Problem.
Restate the whole listing word for word. Pictures are left out.

Supplied material.
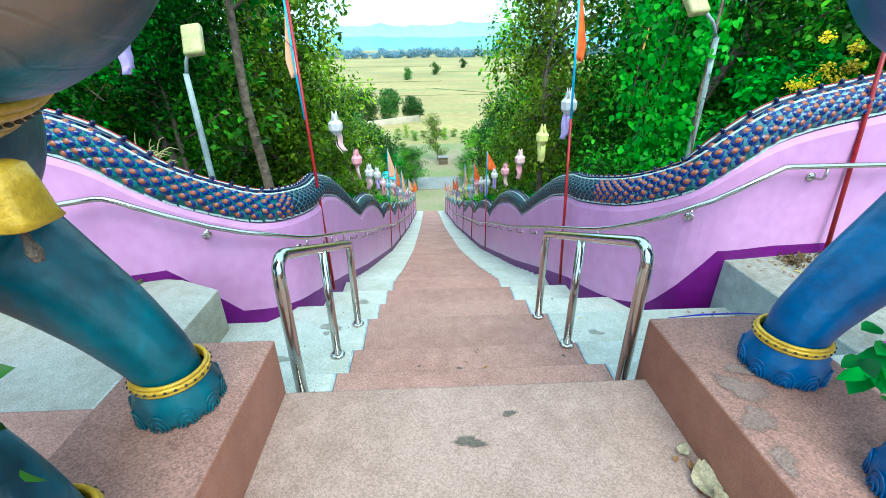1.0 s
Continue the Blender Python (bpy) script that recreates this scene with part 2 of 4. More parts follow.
    b.inputs["Roughness"].default_value, b.inputs["Specular IOR Level"].default_value = 0.38, 0.5
    return m


M_TEAL = statue_skin("teal statue paint", (0.001, 0.020, 0.034), (0.014, 0.135, 0.185), (0.36, 0.22, 0.135),
                     (((-1.06, -1.53, 1.24), 0.13, 0.7), ((-0.75, -1.49, 1.43), 0.17, 0.65), ((-1.10, -1.44, 1.09), 0.10, 0.4)), (-0.75, -1.49, 1.47))
M_BLUESTATUE = statue_skin("blue statue paint", (0.001, 0.055, 0.19), (0.002, 0.12, 0.33), (0.01, 0.18, 0.42))
M_SKINPINK = mat("bronzed pink ear paint", (0.38, 0.25, 0.17), 0.38, var=0.3, scale=3.5, fine=16, bump=0.4, other=(0.10, 0.15, 0.16), fine_amt=0.8, dist=0.03, mix_at=0.60)
M_GOLD = mat("gold paint", (0.56, 0.34, 0.025), 0.34, metal=0.2, var=0.25, scale=14, fine=90, bump=0.2, fine_amt=0.35)
M_DARK = mat("dark groove paint", (0.03, 0.025, 0.02), 0.6, var=0.3)
M_MOUTH = mat("red mouth paint", (0.35, 0.02, 0.015), 0.4, var=0.2)
M_POLE = mat("weathered grey lamp pole", (0.30, 0.36, 0.38), 0.55, var=0.3, scale=6, fine=80, bump=0.1, fine_amt=0.5)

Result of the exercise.
1.0 s
Continue the Blender Python (bpy) script that recreates this scene with part 2 of 4. More parts follow.
    b.inputs["Roughness"].default_value, b.inputs["Specular IOR Level"].default_value = 0.38, 0.5
    return m


M_TEAL = statue_skin("teal statue paint", (0.001, 0.020, 0.034), (0.014, 0.135, 0.185), (0.36, 0.22, 0.135),
                     (((-1.06, -1.53, 1.24), 0.13, 0.7), ((-0.75, -1.49, 1.43), 0.17, 0.65), ((-1.10, -1.44, 1.09), 0.10, 0.4)), (-0.75, -1.49, 1.47))
M_BLUESTATUE = statue_skin("blue statue paint", (0.001, 0.055, 0.19), (0.002, 0.12, 0.33), (0.01, 0.18, 0.42))
M_SKINPINK = mat("bronzed pink ear paint", (0.38, 0.25, 0.17), 0.38, var=0.3, scale=3.5, fine=16, bump=0.4, other=(0.10, 0.15, 0.16), fine_amt=0.8, dist=0.03, mix_at=0.60)
M_GOLD = mat("gold paint", (0.56, 0.34, 0.025), 0.34, metal=0.2, var=0.25, scale=14, fine=90, bump=0.2, fine_amt=0.35)
M_DARK = mat("dark groove paint", (0.03, 0.025, 0.02), 0.6, var=0.3)
M_MOUTH = mat("red mouth paint", (0.35, 0.02, 0.015), 0.4, var=0.2)
M_POLE = mat("weathered grey lamp pole", (0.30, 0.36, 0.38), 0.55, var=0.3, scale=6, fine=80, bump=0.1, fine_amt=0.5)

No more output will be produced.